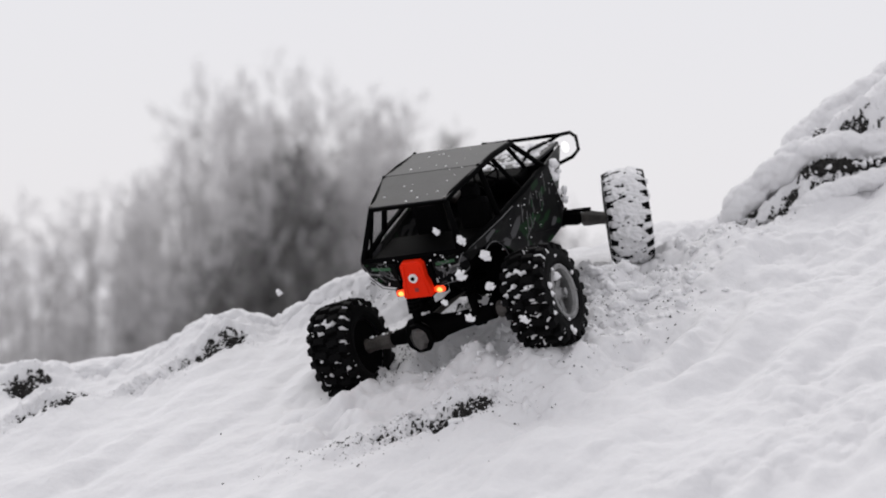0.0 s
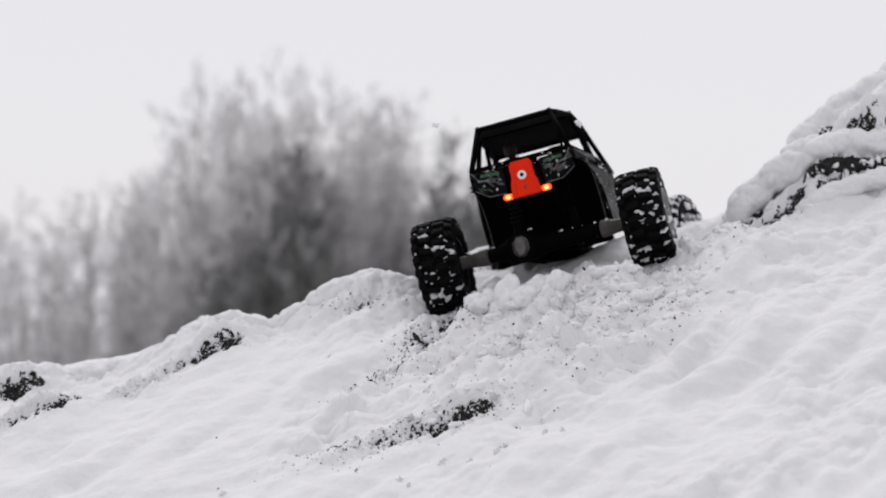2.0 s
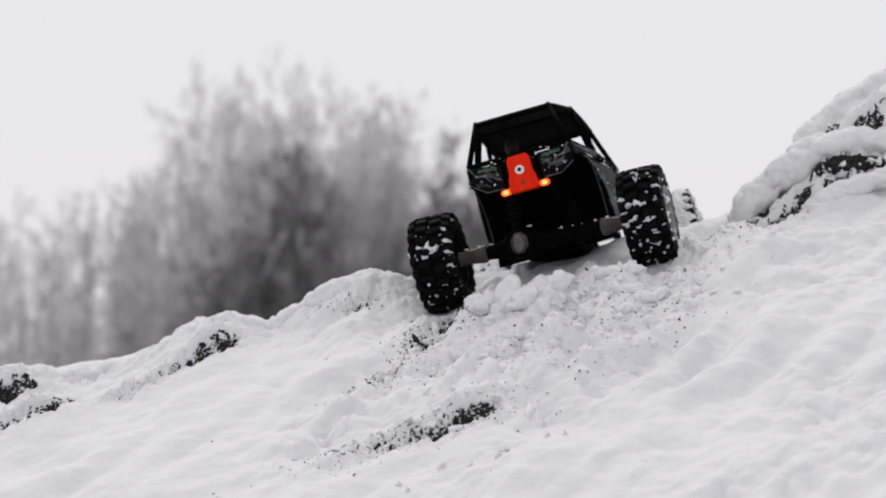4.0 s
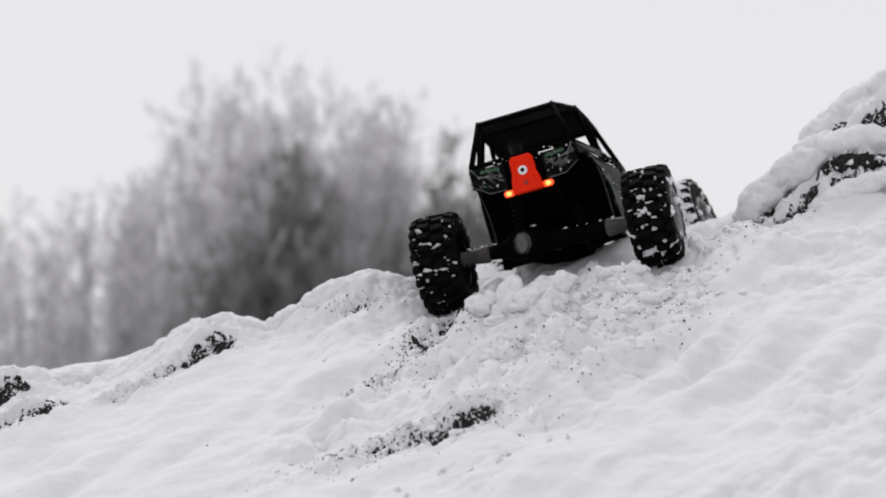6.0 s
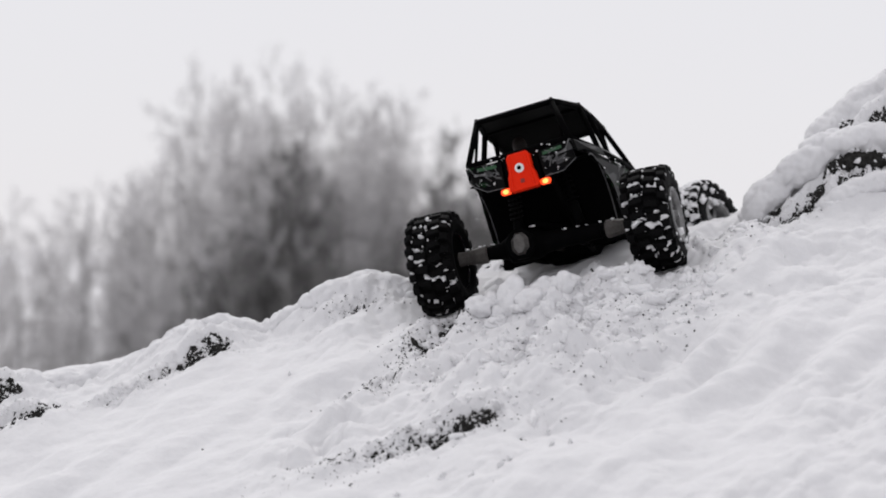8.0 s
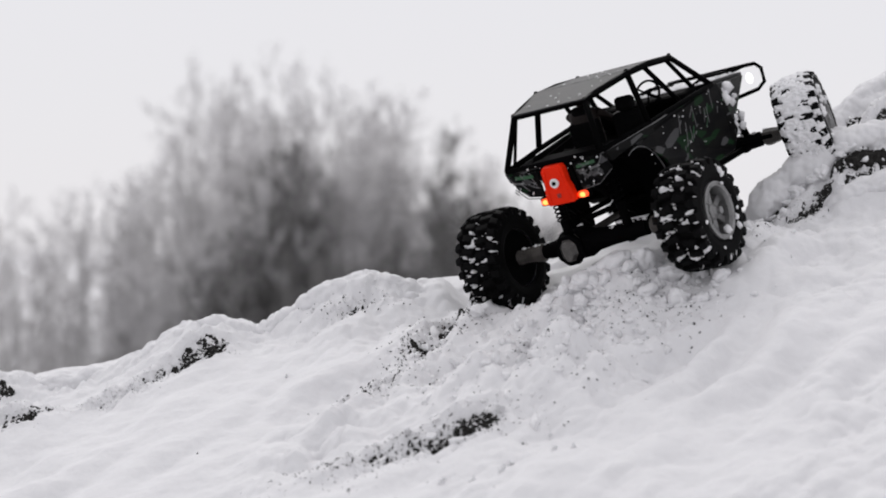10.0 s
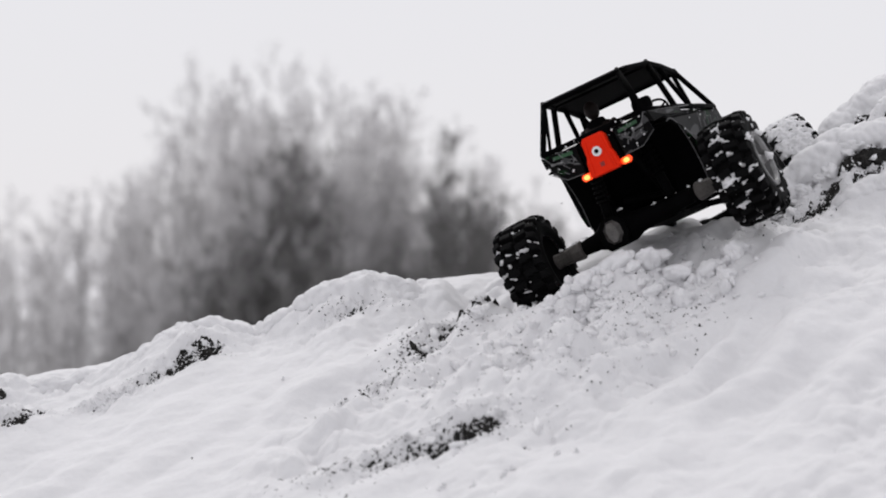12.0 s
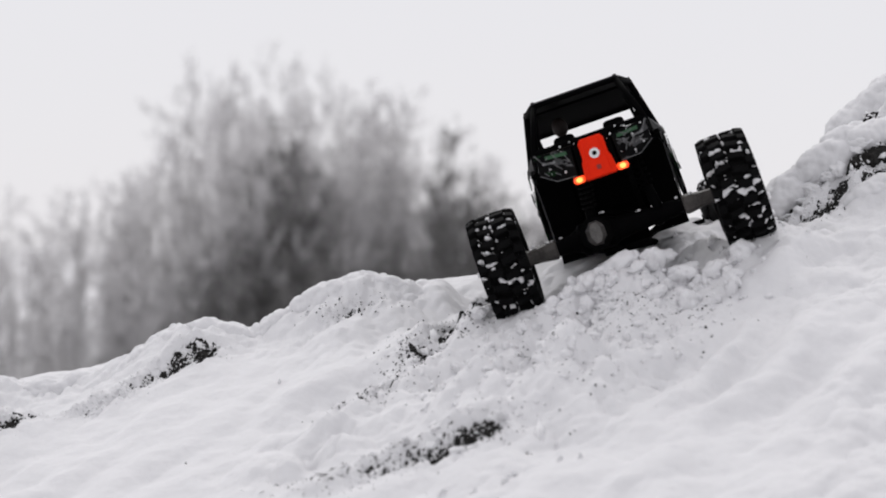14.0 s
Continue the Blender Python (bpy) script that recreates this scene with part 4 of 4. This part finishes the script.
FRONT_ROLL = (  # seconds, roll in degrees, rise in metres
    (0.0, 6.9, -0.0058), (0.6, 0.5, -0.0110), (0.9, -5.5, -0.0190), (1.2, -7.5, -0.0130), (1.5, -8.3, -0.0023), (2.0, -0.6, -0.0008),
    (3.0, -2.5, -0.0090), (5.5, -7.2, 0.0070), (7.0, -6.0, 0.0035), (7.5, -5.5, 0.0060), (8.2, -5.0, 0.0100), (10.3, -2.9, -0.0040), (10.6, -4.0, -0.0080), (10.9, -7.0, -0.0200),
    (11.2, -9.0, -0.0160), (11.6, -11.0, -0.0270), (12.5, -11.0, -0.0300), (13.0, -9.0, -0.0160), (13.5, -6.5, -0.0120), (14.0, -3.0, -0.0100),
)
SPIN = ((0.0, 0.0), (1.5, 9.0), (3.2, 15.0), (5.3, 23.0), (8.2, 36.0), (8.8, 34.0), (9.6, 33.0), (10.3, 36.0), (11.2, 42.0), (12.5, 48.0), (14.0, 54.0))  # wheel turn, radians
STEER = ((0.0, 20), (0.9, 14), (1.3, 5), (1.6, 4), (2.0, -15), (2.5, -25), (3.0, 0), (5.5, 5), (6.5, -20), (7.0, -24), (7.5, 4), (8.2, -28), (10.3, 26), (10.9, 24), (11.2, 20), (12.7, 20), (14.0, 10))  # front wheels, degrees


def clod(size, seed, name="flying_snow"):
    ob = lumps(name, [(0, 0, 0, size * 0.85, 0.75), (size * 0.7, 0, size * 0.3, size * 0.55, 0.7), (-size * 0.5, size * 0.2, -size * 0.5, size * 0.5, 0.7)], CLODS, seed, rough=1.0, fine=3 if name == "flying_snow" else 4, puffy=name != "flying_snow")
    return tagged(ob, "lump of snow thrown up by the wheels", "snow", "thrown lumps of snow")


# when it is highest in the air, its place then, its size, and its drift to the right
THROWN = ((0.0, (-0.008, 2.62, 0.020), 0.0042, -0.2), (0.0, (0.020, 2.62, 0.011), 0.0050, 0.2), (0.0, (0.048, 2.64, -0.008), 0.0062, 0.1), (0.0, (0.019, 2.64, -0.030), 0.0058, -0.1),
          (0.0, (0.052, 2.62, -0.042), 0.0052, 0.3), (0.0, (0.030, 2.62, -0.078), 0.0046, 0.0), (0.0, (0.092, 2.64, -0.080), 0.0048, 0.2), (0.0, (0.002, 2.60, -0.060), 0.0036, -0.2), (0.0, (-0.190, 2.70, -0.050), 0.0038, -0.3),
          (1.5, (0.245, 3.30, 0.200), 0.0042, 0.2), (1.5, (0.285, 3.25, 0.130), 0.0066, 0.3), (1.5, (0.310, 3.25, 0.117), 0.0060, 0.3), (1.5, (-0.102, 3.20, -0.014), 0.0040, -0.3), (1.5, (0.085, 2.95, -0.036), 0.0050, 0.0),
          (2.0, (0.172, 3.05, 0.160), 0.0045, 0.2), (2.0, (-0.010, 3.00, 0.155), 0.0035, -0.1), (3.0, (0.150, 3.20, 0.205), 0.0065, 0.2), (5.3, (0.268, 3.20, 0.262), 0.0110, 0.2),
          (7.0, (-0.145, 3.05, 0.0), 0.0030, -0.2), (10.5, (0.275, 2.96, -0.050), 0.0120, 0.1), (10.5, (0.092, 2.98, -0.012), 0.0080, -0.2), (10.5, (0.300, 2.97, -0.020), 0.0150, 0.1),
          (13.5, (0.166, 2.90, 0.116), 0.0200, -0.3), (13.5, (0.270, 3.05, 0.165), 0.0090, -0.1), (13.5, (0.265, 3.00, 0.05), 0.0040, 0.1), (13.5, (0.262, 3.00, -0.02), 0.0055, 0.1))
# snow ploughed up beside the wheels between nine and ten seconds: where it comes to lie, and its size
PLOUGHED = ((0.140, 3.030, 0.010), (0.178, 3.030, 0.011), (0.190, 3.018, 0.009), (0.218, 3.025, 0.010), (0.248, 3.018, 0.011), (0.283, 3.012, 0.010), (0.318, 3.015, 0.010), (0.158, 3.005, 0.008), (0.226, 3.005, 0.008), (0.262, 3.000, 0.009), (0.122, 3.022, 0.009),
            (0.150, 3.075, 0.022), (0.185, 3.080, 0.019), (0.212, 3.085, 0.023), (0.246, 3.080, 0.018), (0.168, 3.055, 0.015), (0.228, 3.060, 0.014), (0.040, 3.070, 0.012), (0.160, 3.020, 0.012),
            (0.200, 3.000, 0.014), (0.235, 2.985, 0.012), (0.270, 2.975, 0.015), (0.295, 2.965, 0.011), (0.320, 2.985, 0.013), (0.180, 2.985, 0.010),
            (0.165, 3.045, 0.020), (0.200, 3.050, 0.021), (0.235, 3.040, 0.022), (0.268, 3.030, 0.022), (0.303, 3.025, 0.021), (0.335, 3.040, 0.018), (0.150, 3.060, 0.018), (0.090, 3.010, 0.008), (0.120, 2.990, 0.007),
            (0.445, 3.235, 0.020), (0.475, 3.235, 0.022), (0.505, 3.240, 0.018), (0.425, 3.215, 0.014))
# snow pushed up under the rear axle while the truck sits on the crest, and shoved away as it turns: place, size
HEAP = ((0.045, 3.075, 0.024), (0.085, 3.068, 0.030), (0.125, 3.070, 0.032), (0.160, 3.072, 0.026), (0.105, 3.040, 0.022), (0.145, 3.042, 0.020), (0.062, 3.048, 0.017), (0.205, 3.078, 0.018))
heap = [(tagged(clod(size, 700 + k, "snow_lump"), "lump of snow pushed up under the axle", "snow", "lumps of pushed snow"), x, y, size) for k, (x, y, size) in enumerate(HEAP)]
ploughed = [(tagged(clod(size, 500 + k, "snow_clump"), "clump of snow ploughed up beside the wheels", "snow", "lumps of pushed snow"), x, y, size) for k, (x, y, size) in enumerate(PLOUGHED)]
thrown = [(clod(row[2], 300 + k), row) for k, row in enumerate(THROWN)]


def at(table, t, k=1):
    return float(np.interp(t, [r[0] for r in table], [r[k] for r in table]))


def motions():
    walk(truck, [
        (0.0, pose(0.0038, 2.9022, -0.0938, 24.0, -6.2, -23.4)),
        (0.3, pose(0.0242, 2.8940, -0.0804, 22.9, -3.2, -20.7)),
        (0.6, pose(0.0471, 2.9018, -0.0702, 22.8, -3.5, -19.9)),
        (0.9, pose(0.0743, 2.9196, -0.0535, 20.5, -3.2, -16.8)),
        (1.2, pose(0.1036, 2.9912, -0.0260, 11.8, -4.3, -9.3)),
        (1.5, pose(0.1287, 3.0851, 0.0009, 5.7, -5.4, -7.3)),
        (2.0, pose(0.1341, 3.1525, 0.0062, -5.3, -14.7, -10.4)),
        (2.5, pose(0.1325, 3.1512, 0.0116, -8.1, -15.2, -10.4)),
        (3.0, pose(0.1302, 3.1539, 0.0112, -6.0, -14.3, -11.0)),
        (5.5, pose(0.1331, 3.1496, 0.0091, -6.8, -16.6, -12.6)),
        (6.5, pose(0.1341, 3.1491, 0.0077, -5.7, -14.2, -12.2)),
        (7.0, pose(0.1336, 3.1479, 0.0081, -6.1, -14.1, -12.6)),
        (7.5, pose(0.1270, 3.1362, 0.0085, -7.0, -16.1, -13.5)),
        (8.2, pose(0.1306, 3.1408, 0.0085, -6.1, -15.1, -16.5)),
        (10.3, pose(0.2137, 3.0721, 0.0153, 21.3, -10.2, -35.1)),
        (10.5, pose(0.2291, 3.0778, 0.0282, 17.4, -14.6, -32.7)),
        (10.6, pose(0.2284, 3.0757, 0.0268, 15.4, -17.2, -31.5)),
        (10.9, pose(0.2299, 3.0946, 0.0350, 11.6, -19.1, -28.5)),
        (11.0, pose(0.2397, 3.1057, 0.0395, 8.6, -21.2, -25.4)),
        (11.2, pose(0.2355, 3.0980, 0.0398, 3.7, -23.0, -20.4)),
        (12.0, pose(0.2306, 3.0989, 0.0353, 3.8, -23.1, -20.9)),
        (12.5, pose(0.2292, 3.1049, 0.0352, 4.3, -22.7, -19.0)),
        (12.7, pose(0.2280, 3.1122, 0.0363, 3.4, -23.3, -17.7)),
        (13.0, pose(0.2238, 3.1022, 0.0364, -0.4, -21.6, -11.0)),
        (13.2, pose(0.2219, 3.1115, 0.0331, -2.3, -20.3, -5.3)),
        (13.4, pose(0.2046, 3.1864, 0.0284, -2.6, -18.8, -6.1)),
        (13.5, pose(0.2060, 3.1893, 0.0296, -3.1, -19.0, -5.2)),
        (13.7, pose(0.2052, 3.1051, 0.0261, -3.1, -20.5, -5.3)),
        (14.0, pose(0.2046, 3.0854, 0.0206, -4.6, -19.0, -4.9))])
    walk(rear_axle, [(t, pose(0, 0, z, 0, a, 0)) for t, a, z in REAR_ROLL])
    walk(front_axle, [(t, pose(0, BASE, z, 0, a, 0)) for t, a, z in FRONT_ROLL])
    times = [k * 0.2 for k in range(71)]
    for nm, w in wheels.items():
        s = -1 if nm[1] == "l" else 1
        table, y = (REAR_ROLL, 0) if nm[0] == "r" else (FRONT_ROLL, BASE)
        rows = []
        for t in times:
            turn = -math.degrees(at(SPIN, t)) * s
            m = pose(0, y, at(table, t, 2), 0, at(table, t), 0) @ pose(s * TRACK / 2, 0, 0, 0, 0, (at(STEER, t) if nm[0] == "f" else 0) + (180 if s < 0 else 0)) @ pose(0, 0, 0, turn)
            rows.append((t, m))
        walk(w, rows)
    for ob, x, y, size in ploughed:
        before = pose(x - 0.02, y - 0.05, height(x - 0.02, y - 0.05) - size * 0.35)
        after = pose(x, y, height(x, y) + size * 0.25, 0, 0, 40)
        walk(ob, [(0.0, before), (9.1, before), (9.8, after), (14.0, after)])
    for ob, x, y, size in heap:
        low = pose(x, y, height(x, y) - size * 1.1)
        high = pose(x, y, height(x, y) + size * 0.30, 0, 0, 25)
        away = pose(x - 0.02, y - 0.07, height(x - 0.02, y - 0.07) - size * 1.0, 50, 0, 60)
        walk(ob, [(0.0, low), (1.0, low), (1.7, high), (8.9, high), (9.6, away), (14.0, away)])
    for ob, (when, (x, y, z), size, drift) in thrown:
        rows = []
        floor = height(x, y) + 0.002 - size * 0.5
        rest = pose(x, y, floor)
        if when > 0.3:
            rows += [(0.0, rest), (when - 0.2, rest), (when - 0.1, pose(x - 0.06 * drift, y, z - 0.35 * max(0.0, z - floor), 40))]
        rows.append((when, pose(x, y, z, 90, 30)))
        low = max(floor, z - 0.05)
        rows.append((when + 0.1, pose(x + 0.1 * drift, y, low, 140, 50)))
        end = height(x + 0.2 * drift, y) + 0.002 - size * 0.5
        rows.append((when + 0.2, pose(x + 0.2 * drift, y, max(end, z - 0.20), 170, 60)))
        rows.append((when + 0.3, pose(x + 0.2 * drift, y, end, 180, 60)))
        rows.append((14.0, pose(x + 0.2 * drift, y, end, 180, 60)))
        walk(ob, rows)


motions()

#####

# INSTRUCTIONS TO FOLLOW
Please restate the material above line by line, exactly, beginning at its first line and ending with the line that contains "of snow thrown", without any pictures.

# RESULT OF THIS TASK
0.0 s
2.0 s
4.0 s
6.0 s
8.0 s
10.0 s
12.0 s
14.0 s
Continue the Blender Python (bpy) script that recreates this scene with part 4 of 4. This part finishes the script.
FRONT_ROLL = (  # seconds, roll in degrees, rise in metres
    (0.0, 6.9, -0.0058), (0.6, 0.5, -0.0110), (0.9, -5.5, -0.0190), (1.2, -7.5, -0.0130), (1.5, -8.3, -0.0023), (2.0, -0.6, -0.0008),
    (3.0, -2.5, -0.0090), (5.5, -7.2, 0.0070), (7.0, -6.0, 0.0035), (7.5, -5.5, 0.0060), (8.2, -5.0, 0.0100), (10.3, -2.9, -0.0040), (10.6, -4.0, -0.0080), (10.9, -7.0, -0.0200),
    (11.2, -9.0, -0.0160), (11.6, -11.0, -0.0270), (12.5, -11.0, -0.0300), (13.0, -9.0, -0.0160), (13.5, -6.5, -0.0120), (14.0, -3.0, -0.0100),
)
SPIN = ((0.0, 0.0), (1.5, 9.0), (3.2, 15.0), (5.3, 23.0), (8.2, 36.0), (8.8, 34.0), (9.6, 33.0), (10.3, 36.0), (11.2, 42.0), (12.5, 48.0), (14.0, 54.0))  # wheel turn, radians
STEER = ((0.0, 20), (0.9, 14), (1.3, 5), (1.6, 4), (2.0, -15), (2.5, -25), (3.0, 0), (5.5, 5), (6.5, -20), (7.0, -24), (7.5, 4), (8.2, -28), (10.3, 26), (10.9, 24), (11.2, 20), (12.7, 20), (14.0, 10))  # front wheels, degrees


def clod(size, seed, name="flying_snow"):
    ob = lumps(name, [(0, 0, 0, size * 0.85, 0.75), (size * 0.7, 0, size * 0.3, size * 0.55, 0.7), (-size * 0.5, size * 0.2, -size * 0.5, size * 0.5, 0.7)], CLODS, seed, rough=1.0, fine=3 if name == "flying_snow" else 4, puffy=name != "flying_snow")
    return tagged(ob, "lump of snow thrown up by the wheels", "snow", "thrown lumps of snow")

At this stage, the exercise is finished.